South by Southwest (aka SXSW) just happened. It didn't happen quite as drunkenly as it had for me in the past. In fact, I was sober the entire time. I actually drank nothing but water - with exception to the 3 Zico coconut waters, which are entirely delicious, by the way. In any case, I did feel quite energy-zapped by yesterday afternoon just from all of the walking around (I probably averaged a good 3 miles/day) and all of the awesome live music and crazy people everywhere. But even in all the craziness, I came to a few conclusions about myself and my life. Here goes...
1) I desperately want to write music again. I've been DYING [Repeat: DIE. ING.] to sing again for a long time. I think about it every day. So, I decided I will write again and try to play all of my songs on a sweet little ukulele. I'm currently searching for one as I type this. (Etsy rox.)
2) Speaking of writing music, I'm gonna write happy little love songs. And when I sing them, I'm gonna wear a cute, brightly colored dress. That's just how it's gonna be. Why? Because I'm a happy person. And that's what happy people do. Ok, not all happy people wear cute dresses and sing silly love songs while playing a ukulele, but it seems appropriate. At least, for me it does.

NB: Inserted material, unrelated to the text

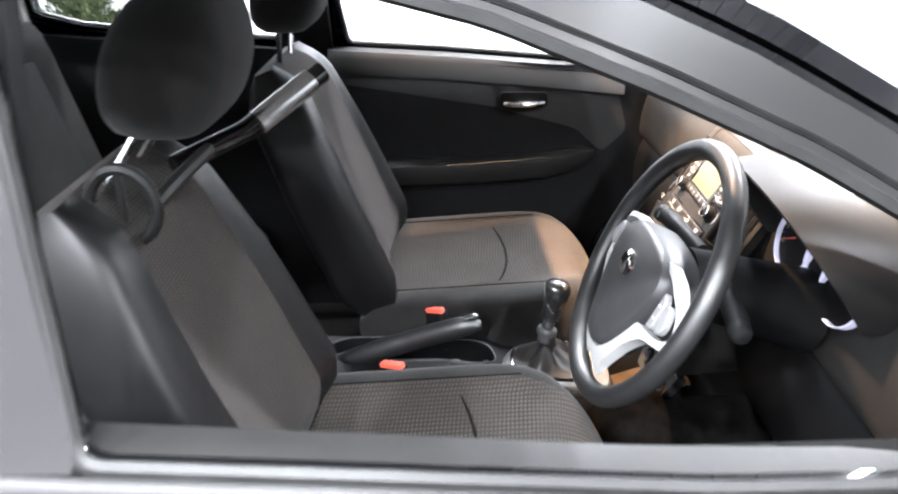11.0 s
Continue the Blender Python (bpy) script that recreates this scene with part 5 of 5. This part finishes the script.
xs = [-.5, -.35, -.2, -.05, .05, .12, .18, .205, .22, .235, .255, .28, .30, .38, .447]
slot = smooth_line([(.223, .026), (.217, .054), (.195, .074), (.160, .086), (.10, .093), (.02, .095), (-.08, .09), (-.12, .05), (-.08, .012), (.0, .008), (.06, .010), (.108, .010), (.171, -.003), (.205, .0)], 56, True)
pocket = smooth_line([(.226, -.046), (.213, -.026), (.19, -.015), (.153, -.013), (.109, -.018), (.06, -.026), (.0, -.034), (-.03, -.050), (-.02, -.078), (.05, -.082), (.18, -.080), (.22, -.068)], 44, True)
bm = bmesh.new()
add_grid(bm, [console_row(x) for x in xs])
cut = [f for f in bm.faces if -.2 < f.calc_center_median().x < .232 and abs(f.calc_center_median().y) < .03 and f.calc_center_median().z > .5]
bmesh.ops.delete(bm, geom=cut, context="FACES")
edge_x = [x for x in xs if -.2 <= x <= .236]
edge = [(x, console_row(x)[3][1]) for x in edge_x] + [(x, console_row(x)[4][1]) for x in edge_x[::-1]]
add_sheet(bm, edge, [slot, pocket], lambda x, y: (x, y, console_top(x)), .012)
for hole, foot in ((slot, .455), (pocket, .505)):
    add_grid(bm, [[(x, y, console_top(x)) for x, y in hole], [(x, y, foot) for x, y in hole]], close_v=True)
console = part("centre_console", bm, DASH_DARK, car, "black centre console between the seats")
# Panel added down the tunnel side so that the driver's floor reads dark.
bm = bmesh.new()
add_grid(bm, [[(x, -.084 - .020 * t - .11 * t**1.5 * (1 if x < .60 else .6), .520 - .235 * t) for t in np.linspace(0, 1, 7)] for x in (.20, .30, .40, .50, .60, .70, .80)])
thick(bm, .006)
part("tunnel_carpet", bm, CARPET, console, "black carpet panel added down the tunnel side to darken the footwell")
# open tray ahead of the gear lever
bm = bmesh.new()
add_box(bm, (.13, .160, .012), Matrix.Translation((.502, .006, .455)) @ pose(0, 0, 0, 0, -20, 0), .003)
tray = part("tray", bm, MAT_BROWN, console, "brown lined tray")
bm = bmesh.new()
add_tube(bm, [(.445, .028, .4410), (.560, .034, .4825)], .0010, 4)
part("liner_joint", bm, SEAM, tray)
for y, nm in ((.094, "tray_wall"), (-.080, "tray_wall")):
    bm = bmesh.new()
    add_grid(bm, [[(x, y + dy, z0 + (z1 if x < .5 else z1 + .0)) for dy, z0, z1 in ((-.004, .30, 0), (-.004, .528, 0), (-.002, .531, 0), (.002, .531, 0), (.004, .528, 0), (.004, .30, 0))] for x in (.435, .48, .53, .575)])
    part(nm, bm, DASH_DARK, console)
bm = bmesh.new()
add_tube(bm, [(.43, .094, .532), (.50, .097, .532), (.572, .107, .531)], .0026, 5)
part("tray_edge", bm, SILVER, console, "pale tray edge")
bm = bmesh.new()
add_box(bm, (.012, .17, .20), Matrix.Translation((.447, .004, .42)), .002)
part("tray_back", bm, DASH_DARK, console)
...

3) I'm going to wear ridiculously awesome dresses. I'm kind of going to give myself a makeover, essentially. I make my own dresses, so I have the capacity to re-create what I do. Not that I don't have awesome dresses now, I just think I've been playing it safe lately. I need to throw myself into myself, right? So, why not throw out all of the safety regulations with that?! That's totally me! And I love me! YAY!
4) I'm gonna learn Spanish. End of story. (And I'm gonna be really awesome at speaking it, too.)
5) I'm going to get that super sweet car wrap I've been dreaming about for a while. It's going to happen in the next year. No one can stop me.
6) Photography is another huge passion of mine. I'm gonna do more of that. I'll have more shows. And I will not care (or try not to if I do) if things don't sell - because honestly, I don't do it for the money. I do it for the love of art and self-expression. I should express myself more.
All of these things - these numbers above - are mere attempts of me just being me. I get ideas and I want to explore them. I haven't done this as much lately because I've really thrown myself into work - as I should, of course, since it's a rad ass business that is picking up - but I've made the decision to do what I really want to do as well. I don't care if I can't find a minute of sleep. If I live my life the way I think I should live it, I'll die one day the happiest lady ever. With happy love songs on her ukulele. And bright colors everywhere. I want to delve into my life because, let's face it, it's my life! My life is great and I love it so, so much, so why wouldn't I want to get deeper into it? What do I have to lose? I have no one but me to contend with, at least, for now, so I'm gonna make me happy, and hopefully, that will make others happy. I've concentrated so hard on the outward expression - which, don't get me wrong, is a beautiful, beautiful way to live life - but I've been wondering what the missing link is, and I think it's me. I need to foster my relationship within myself. That sounds so selfish, but I truly, deeply believe that if I do, then it will probably have some sort of effect on the happiness of others. After all, laughter is contagious, right?
I wanna laugh - all. the. live. long. day.
GET EXCITED!!!! THE WORLD IS BEAUTIFUL!